**DATA SHOWN**
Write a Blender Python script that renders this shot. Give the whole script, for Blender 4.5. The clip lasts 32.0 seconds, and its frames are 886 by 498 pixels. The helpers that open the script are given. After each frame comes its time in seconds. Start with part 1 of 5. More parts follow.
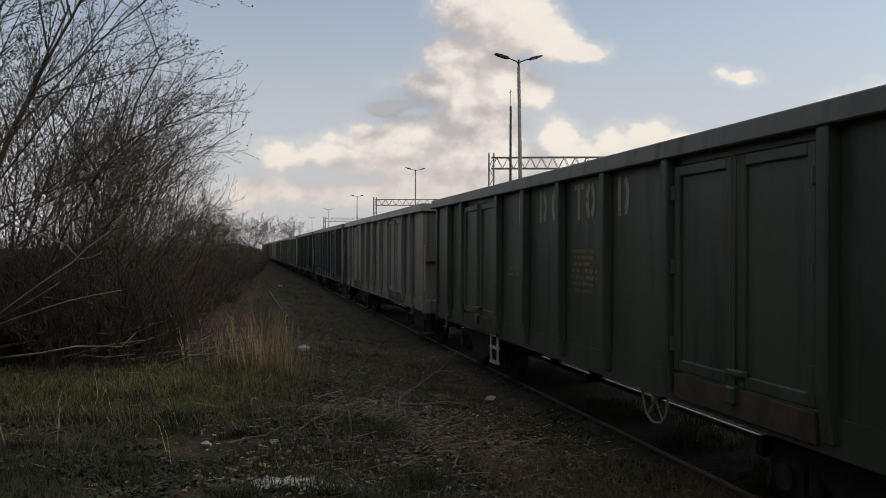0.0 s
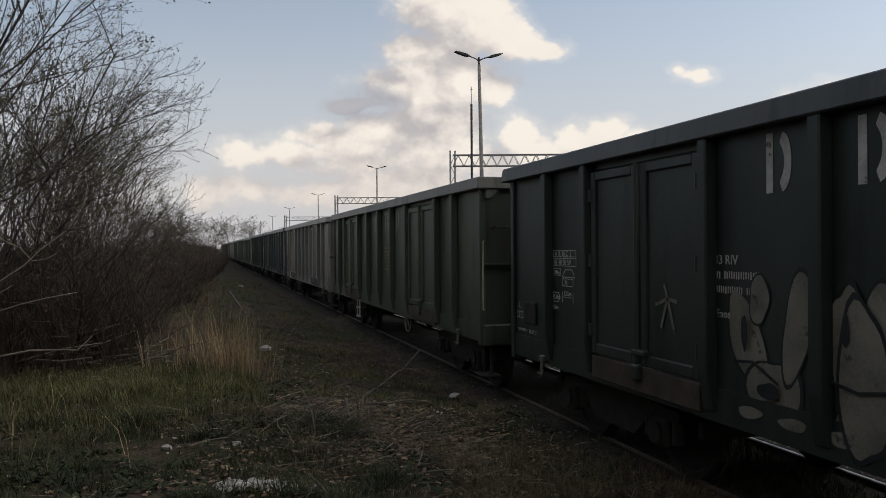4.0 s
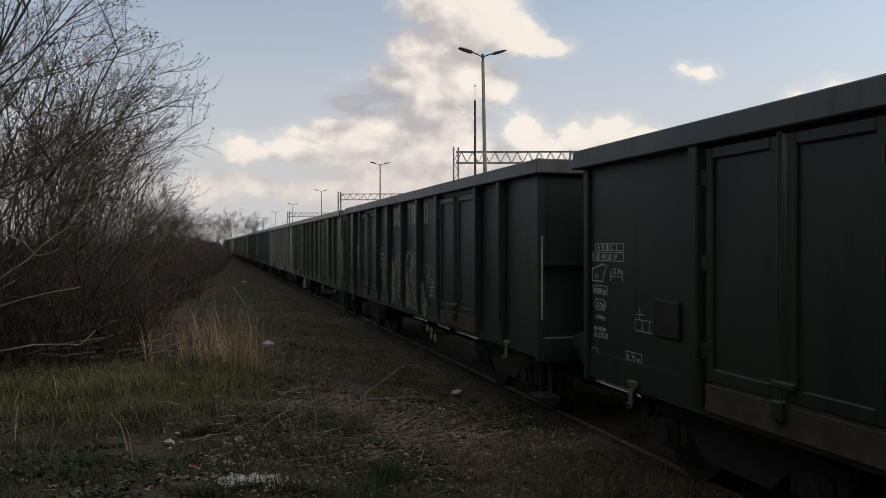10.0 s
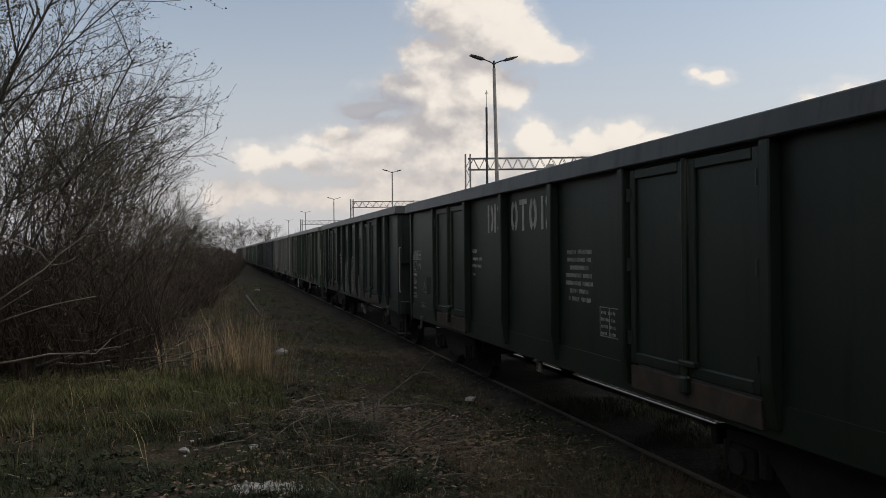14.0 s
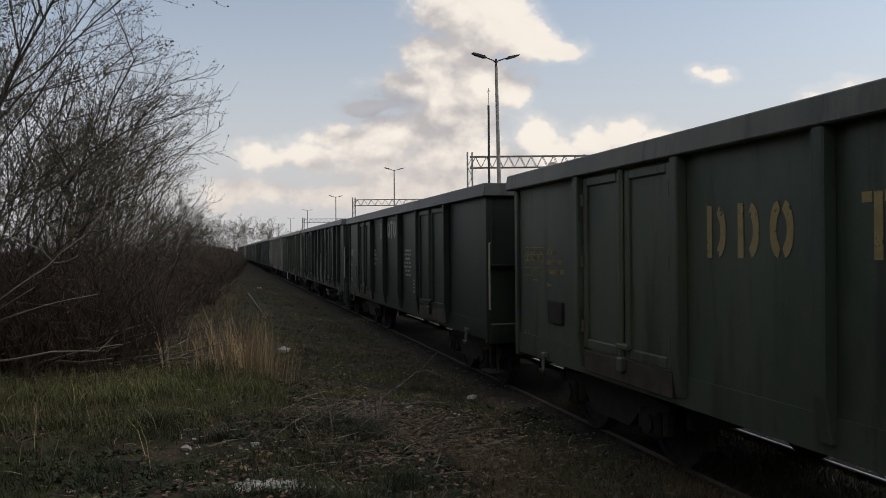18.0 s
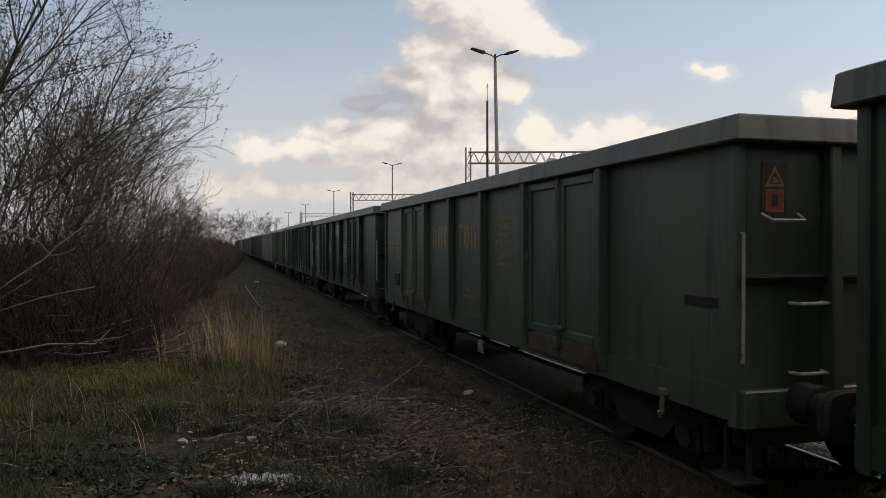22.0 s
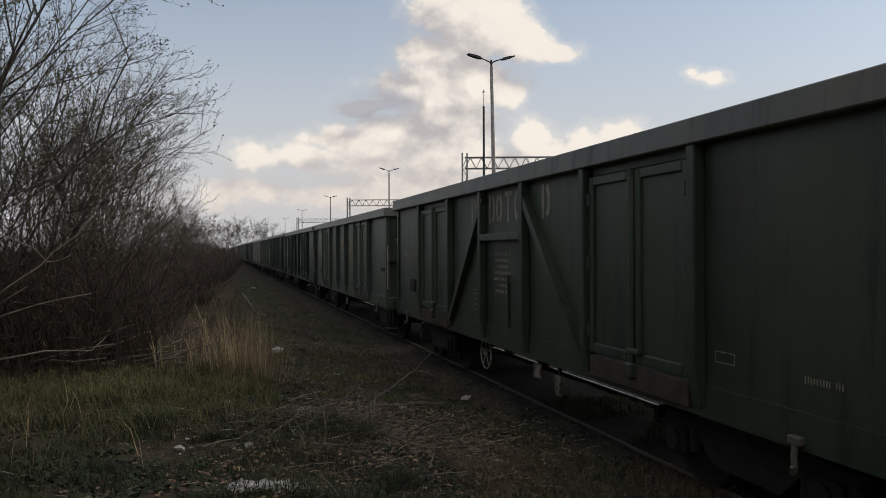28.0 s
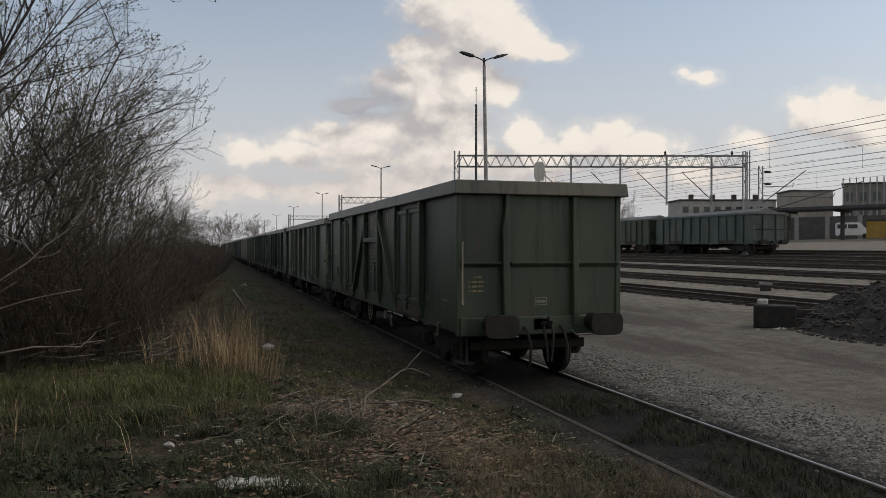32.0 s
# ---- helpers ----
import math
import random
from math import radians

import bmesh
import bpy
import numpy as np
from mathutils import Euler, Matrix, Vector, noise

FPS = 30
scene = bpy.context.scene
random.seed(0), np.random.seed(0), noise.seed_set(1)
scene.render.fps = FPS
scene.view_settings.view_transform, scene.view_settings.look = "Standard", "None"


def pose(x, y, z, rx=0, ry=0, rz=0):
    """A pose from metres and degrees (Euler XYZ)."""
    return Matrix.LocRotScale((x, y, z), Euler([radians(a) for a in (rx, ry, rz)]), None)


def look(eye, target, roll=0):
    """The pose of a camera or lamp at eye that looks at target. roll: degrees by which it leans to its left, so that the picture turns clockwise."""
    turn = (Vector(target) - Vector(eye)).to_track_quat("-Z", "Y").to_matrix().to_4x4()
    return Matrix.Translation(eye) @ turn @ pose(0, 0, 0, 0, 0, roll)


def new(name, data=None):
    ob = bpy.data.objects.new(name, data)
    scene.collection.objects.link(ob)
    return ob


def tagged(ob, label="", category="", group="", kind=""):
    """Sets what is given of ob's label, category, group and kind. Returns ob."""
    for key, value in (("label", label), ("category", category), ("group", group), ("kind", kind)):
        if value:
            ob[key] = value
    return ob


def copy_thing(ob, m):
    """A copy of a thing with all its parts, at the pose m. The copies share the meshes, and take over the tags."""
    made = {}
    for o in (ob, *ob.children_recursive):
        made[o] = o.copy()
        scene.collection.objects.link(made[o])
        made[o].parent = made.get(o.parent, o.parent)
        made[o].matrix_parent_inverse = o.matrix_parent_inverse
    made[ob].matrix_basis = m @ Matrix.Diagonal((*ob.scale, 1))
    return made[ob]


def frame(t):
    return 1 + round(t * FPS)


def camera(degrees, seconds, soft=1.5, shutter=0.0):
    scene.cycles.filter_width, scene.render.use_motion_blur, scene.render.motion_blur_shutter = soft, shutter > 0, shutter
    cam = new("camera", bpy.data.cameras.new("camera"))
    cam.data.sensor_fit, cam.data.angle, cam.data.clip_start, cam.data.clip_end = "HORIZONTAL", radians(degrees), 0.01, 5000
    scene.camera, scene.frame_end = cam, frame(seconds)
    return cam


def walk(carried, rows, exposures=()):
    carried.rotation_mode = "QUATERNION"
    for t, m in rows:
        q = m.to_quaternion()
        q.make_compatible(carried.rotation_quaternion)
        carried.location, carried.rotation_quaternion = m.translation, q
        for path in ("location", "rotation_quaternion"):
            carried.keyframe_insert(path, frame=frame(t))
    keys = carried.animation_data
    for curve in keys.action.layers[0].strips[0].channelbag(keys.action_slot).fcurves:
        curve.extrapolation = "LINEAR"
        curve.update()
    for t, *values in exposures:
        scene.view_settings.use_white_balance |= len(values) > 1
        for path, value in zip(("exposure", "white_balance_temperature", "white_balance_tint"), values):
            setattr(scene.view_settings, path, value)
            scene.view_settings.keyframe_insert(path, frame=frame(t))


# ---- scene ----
FOV = 59.24
EYE = (0.0, 0.0, 2.241)


def aim(yaw, pitch, roll):
    """The camera's pose: yaw to the right of the track's line, pitch up, roll, in degrees."""
    y, p = radians(yaw), radians(pitch)
    way = Vector((math.sin(y) * math.cos(p), math.cos(y) * math.cos(p), math.sin(p)))
    return look(EYE, Vector(EYE) + way * 10, roll)


cam = camera(FOV, 32.0, 0.9)
walk(cam, [
    (0.0, aim(14.21, 0.03, 0.19)), (0.5, aim(14.31, 0.01, 0.13)), (1.0, aim(14.63, -0.12, 0.06)),
    (1.5, aim(15.96, -0.46, -0.11)), (2.0, aim(16.61, -0.54, -0.35)), (2.5, aim(16.85, -0.45, -0.51)),
    (3.0, aim(16.85, -0.25, -0.55)), (3.5, aim(16.83, -0.13, -0.49)), (5.5, aim(17.58, -0.20, -0.12)),
    (6.0, aim(17.59, -0.16, -0.16)), (6.5, aim(17.52, -0.24, -0.19)), (7.0, aim(17.45, -0.35, -0.17)),
    (7.5, aim(17.28, -0.37, -0.12)), (8.0, aim(17.06, -0.37, -0.10)), (8.5, aim(16.96, -0.35, -0.07)),
    (9.0, aim(16.86, -0.35, -0.06)), (9.5, aim(16.81, -0.35, -0.06)), (10.0, aim(16.77, -0.38, -0.09)),
    (10.5, aim(16.65, -0.38, -0.15)), (11.0, aim(16.54, -0.29, -0.21)), (11.5, aim(16.50, -0.19, -0.23)),
    (12.0, aim(16.37, -0.09, -0.25)), (12.5, aim(16.27, 0.02, -0.31)), (13.0, aim(16.11, 0.17, -0.40)),
    (13.5, aim(15.98, 0.20, -0.48)), (14.0, aim(15.85, 0.13, -0.51)), (14.5, aim(15.79, 0.01, -0.52)),
    (16.5, aim(15.61, -0.03, -0.84)), (17.0, aim(15.65, 0.04, -0.71)), (17.5, aim(15.68, 0.10, -0.58)),
    (18.0, aim(15.71, 0.00, -0.46)), (18.5, aim(15.89, -0.37, -0.33)), (19.0, aim(16.25, -0.70, -0.23)),
    (19.5, aim(16.40, -0.79, -0.15)), (20.0, aim(16.47, -0.69, -0.15)), (20.5, aim(16.29, -0.53, -0.15)),
    (21.0, aim(16.06, -0.45, -0.11)), (21.5, aim(15.99, -0.35, -0.08)), (22.0, aim(15.88, -0.35, -0.04)),
    (22.5, aim(15.85, -0.40, 0.03)), (23.0, aim(15.81, -0.52, 0.06)), (23.5, aim(15.80, -0.59, 0.03)),
    (24.0, aim(15.73, -0.60, -0.01)), (24.5, aim(15.76, -0.58, -0.02)), (25.0, aim(15.85, -0.48, -0.06)),
    (25.5, aim(16.01, -0.32, -0.17)), (27.5, aim(16.20, 0.02, -0.33)), (28.0, aim(16.11, 0.04, -0.23)),
    (28.5, aim(16.13, -0.10, -0.17)), (29.0, aim(16.23, -0.25, -0.14)), (29.5, aim(16.41, -0.33, -0.12)),
    (30.0, aim(16.60, -0.42, -0.10)), (30.5, aim(16.71, -0.39, -0.09)), (31.0, aim(16.66, -0.37, -0.05)),
    (31.5, aim(16.56, -0.29, 0.02)), (32.0, aim(16.72, -0.12, 0.10)),
], [(0.0, 0.0), (3.0, 0.03), (6.0, 0.14), (9.0, 0.10), (12.0, 0.02), (19.0, 0.08), (25.0, 0.10), (29.0, 0.03), (32.0, 0.0)])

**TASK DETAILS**
Reproduce exactly the run of lines that opens the listing and closes with the line holding "scene.render.fps = FPS". Pictures are excluded.

**ANSWER TO THE PROBLEM**
Write a Blender Python script that renders this shot. Give the whole script, for Blender 4.5. The clip lasts 32.0 seconds, and its frames are 886 by 498 pixels. The helpers that open the script are given. After each frame comes its time in seconds. Start with part 1 of 5. More parts follow.
0.0 s
4.0 s
10.0 s
14.0 s
18.0 s
22.0 s
28.0 s
32.0 s
# ---- helpers ----
import math
import random
from math import radians

import bmesh
import bpy
import numpy as np
from mathutils import Euler, Matrix, Vector, noise

FPS = 30
scene = bpy.context.scene
random.seed(0), np.random.seed(0), noise.seed_set(1)
scene.render.fps = FPS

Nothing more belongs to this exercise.